What is burnout and what causes it? Dr. Sherrie Bourg Carter, a psychologist and author of High Octane Women: How Superachievers Can Avoid Burnout, defines burnout as a state of chronic stress.  She says that burnout leads to physical and emotional exhaustion, cynicism and detachment, and feelings of ineffectiveness and a lack of accomplishment.  How do you know when an agent is possibly suffering from burnout?  A change in absenteeism, decreased adherence to policies and norms, and a drop in productivity can be signs of burnout.  The Well-Being Index found four  major causes of burnout all of which apply to employees:

  1. The work environment: This includes issues around management processes and style, hours, and workload, poor communication or lack of communication channels.
  2. Misalignment: This includes things such misalignment between expected vs. actual responsibilities, misalignment between the organization’s mission and the agent’s personal value. 
  3. Limited upper mobility. This includes things such as a lack of a career path or feeling there’s no future opportunities.
  4. Lack of recognition or appreciation.

Take Nine Actions To Reduce Burnout

There are numerous articles on the topic of addressing burnout.  In reviewing many of these, we found nine common themes that help reduce burnout.

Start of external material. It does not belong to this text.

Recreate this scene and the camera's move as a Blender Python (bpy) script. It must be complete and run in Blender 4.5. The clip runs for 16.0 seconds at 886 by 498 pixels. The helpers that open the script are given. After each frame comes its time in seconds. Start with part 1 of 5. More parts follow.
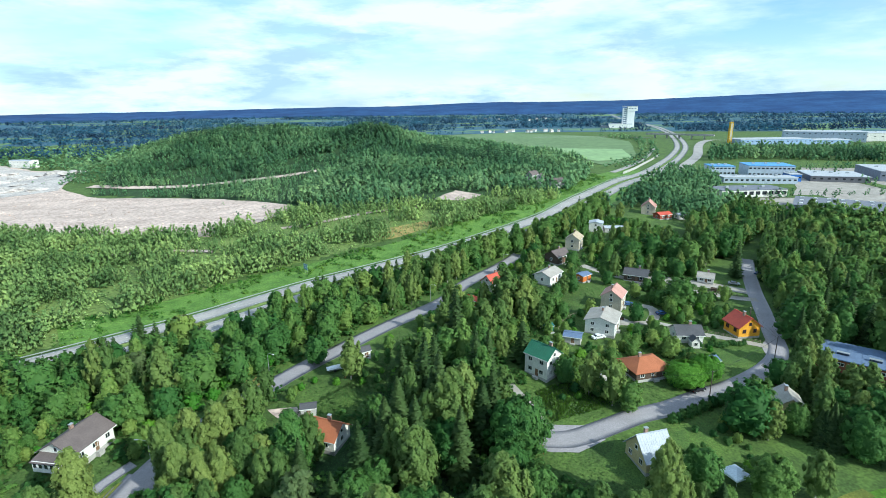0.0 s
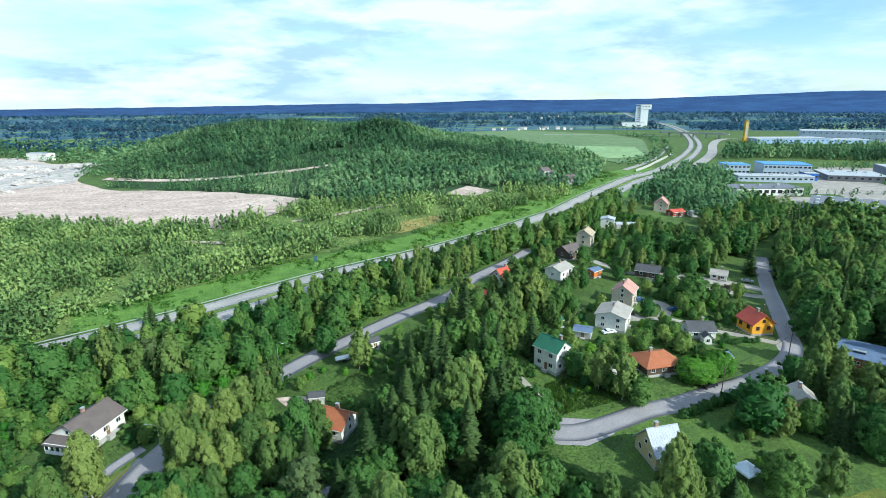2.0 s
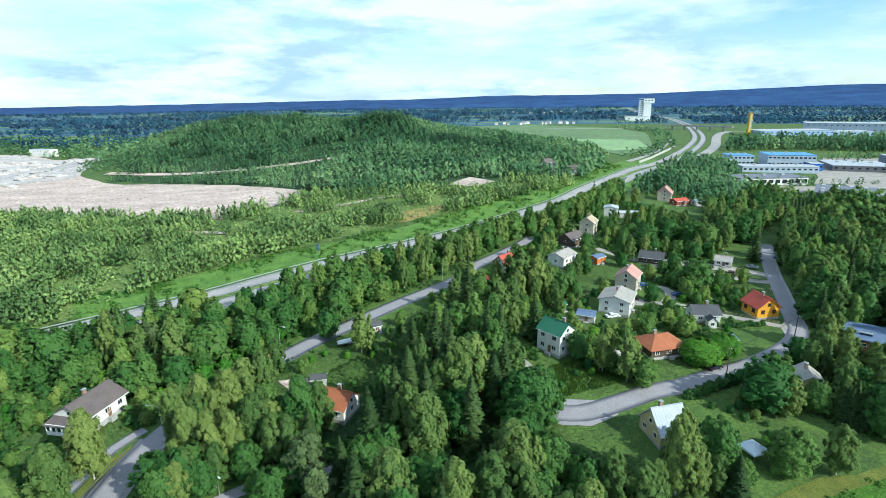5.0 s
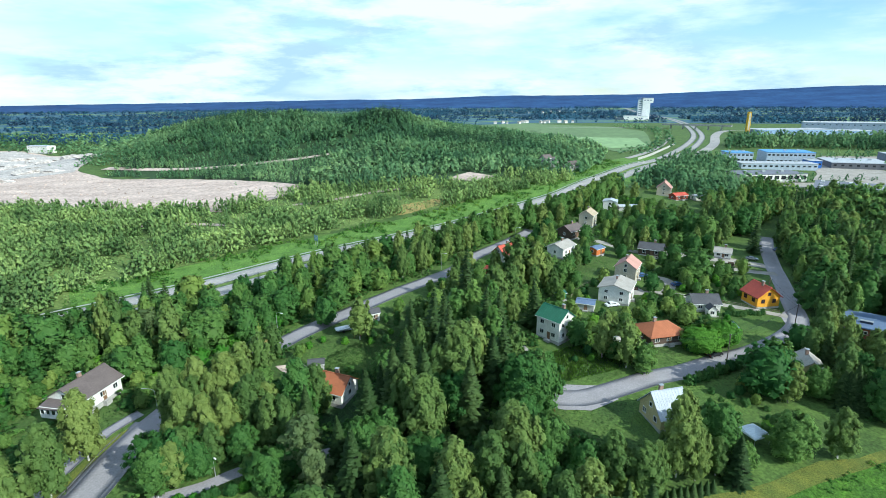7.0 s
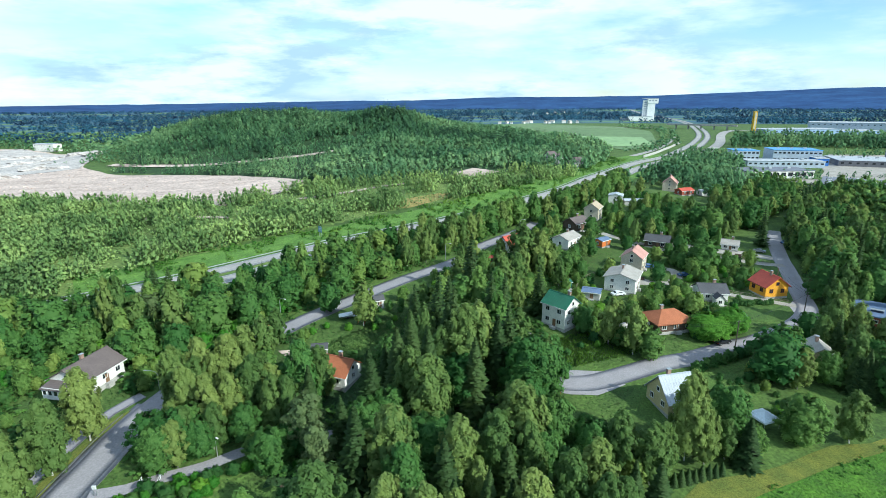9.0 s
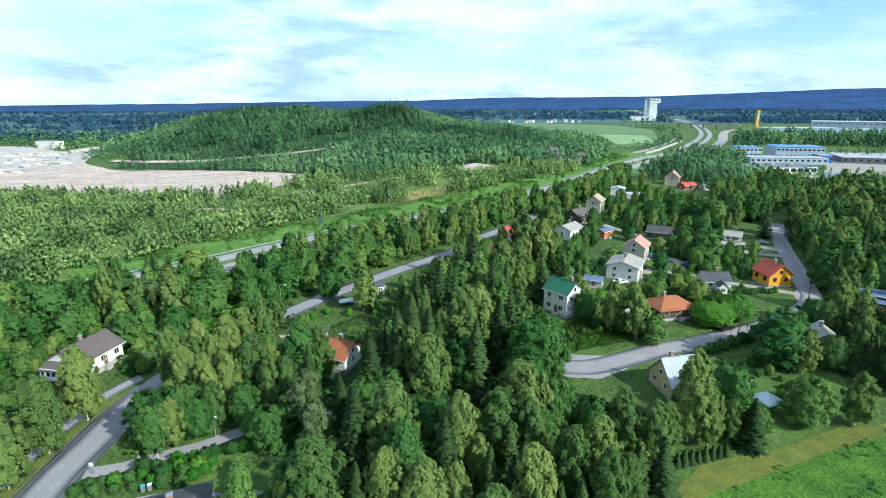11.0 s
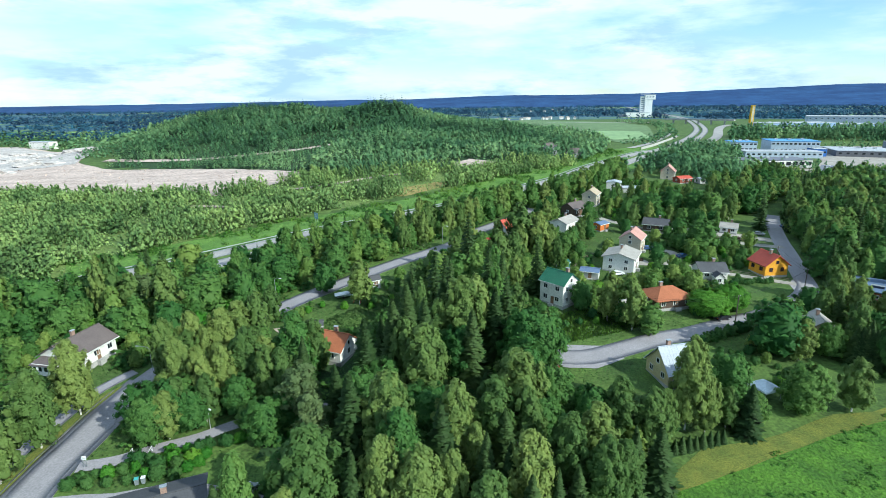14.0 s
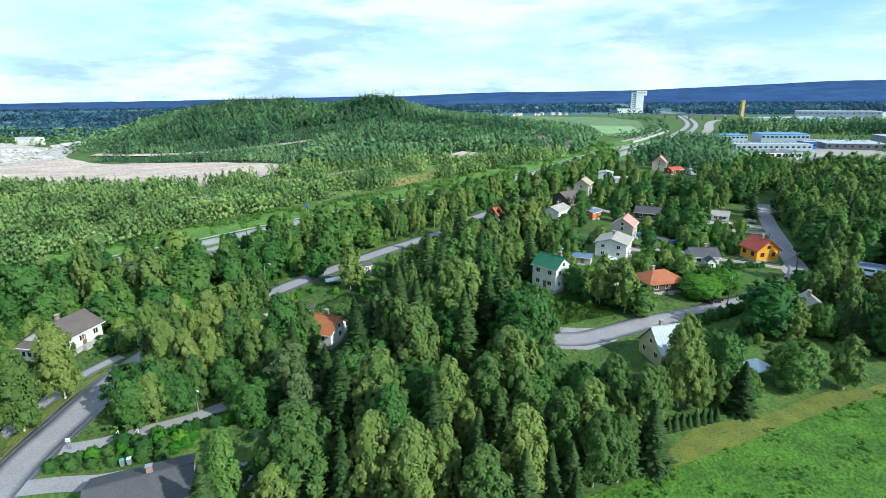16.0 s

  1. Unite your agents around your mission. Agents are more likely to be committed and focused on serving customers when they understand and embrace the mission.
  2. Give agents more control over how they work and empower them to solve customer problems. Hire people you believe can do the work and trust them accordingly. 
  3. Make it easy for agents to find the answers they need to support users and customers. Many tasks and customer inquiries are repetitive. A rich knowledge base can help make this work easier. 
  4. Frequently check in with your agents and provide feedback. Set aside time each day to talk with agents and explore where they need coaching.
  5. Encourage breaks and keep agent hours per week under 50. It is common for service and help desks to have a high volume of customer inquiries and needs which can leave agents feeling exhausted by the load. Numerous experts have found that every hour over 50 results in smaller and smaller output.
  6. Display your metrics. You’re more likely to retain agents when they know the outcomes and can “see” how their personal efforts contribute to the goals. Be generous with praise, credit, and recognition when they perform well. 
  7. Invest in training and coaching, especially coaching to manage stress. Agents primarily deal with complaints and problems all day long. This is stressful and stress is a major cause of burn out. Well-trained agents are less likely to make mistakes. 
  8. Make sure they have the tools and technology to do their job. Outdated or missing technology makes daily tasks harder. It’s crucial for help and service desks to have ticket management systems to support their work. 
  9. Provide a career path. Agents want to know that there are opportunities to advance if they perform well. 

Agents on the verge or experiencing burnout are not productive. Agent productivity is critical to the success of every help and service desk. When agents lose focus, they become less productive, are more inclined to make errors, and become more frustrated. Frustrated agents may be more negative which impacts morale and less motivated to help customers which can negatively impact the customer experience. Burnout has a snowball effect. These nine actions will help you be proactive and keep morale and productivity up. And just as important, keep your agents from blowing a fuse!